==== INFORMATION SHOWN

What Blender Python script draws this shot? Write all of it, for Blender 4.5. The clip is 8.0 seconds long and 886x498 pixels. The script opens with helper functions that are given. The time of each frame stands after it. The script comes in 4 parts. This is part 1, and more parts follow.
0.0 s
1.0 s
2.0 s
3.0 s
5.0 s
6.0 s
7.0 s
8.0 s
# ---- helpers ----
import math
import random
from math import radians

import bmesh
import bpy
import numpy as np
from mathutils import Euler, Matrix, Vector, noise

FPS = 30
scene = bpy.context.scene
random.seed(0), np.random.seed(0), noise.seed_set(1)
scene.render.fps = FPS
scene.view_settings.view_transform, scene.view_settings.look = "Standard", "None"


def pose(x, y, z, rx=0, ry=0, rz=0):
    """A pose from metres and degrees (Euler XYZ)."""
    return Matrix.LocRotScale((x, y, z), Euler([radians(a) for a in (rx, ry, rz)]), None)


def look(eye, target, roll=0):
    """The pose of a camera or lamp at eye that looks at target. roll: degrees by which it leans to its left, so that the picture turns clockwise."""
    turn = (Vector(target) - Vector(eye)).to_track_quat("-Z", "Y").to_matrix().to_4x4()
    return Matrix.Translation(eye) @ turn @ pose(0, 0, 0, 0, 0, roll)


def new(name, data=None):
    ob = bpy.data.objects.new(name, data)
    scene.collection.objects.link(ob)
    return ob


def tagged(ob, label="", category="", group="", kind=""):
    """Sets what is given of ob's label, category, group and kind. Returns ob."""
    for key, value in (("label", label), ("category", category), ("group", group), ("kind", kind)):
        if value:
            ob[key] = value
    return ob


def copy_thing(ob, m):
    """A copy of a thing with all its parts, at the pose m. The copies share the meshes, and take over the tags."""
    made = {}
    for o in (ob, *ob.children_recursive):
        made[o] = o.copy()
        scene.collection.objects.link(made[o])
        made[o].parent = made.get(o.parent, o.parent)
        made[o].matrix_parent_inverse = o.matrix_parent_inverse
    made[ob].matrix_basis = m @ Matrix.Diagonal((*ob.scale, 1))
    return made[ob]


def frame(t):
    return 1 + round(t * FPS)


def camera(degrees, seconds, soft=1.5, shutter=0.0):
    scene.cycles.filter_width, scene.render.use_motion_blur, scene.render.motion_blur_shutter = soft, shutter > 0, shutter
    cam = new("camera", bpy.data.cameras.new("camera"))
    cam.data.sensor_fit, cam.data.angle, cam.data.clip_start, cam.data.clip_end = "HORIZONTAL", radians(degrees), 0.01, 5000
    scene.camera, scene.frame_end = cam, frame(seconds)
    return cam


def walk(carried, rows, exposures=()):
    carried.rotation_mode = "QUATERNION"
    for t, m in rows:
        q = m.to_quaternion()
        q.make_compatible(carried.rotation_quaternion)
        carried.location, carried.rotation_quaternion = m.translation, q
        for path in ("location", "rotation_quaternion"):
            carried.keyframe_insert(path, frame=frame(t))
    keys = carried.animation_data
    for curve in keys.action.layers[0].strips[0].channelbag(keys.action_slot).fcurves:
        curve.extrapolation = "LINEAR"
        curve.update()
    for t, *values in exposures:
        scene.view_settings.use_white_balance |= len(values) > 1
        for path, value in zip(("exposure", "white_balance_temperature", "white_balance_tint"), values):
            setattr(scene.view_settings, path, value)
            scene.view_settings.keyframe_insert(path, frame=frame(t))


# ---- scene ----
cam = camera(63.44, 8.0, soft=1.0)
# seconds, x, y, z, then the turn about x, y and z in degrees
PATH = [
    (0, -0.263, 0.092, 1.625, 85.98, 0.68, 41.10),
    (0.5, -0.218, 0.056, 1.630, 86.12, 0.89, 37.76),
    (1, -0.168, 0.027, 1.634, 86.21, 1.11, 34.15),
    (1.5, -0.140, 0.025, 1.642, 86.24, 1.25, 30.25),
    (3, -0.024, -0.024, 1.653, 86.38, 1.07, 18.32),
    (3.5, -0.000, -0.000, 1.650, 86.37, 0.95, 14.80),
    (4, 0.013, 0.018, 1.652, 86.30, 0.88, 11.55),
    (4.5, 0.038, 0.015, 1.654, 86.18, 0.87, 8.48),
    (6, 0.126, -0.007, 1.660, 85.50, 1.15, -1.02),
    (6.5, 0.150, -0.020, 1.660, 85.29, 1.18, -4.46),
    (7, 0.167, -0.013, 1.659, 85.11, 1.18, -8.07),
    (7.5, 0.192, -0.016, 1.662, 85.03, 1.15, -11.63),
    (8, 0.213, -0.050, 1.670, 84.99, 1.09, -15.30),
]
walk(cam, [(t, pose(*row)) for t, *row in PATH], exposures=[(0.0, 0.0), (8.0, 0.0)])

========

## [WHAT IS REQUIRED]
Solely the line containing "curve.update()", the line containing "setattr(scene.view_settings, path, value)", and the lines between them are to be given again, exactly as written.

## [OUTPUT]
        curve.update()
    for t, *values in exposures:
        scene.view_settings.use_white_balance |= len(values) > 1
        for path, value in zip(("exposure", "white_balance_temperature", "white_balance_tint"), values):
            setattr(scene.view_settings, path, value)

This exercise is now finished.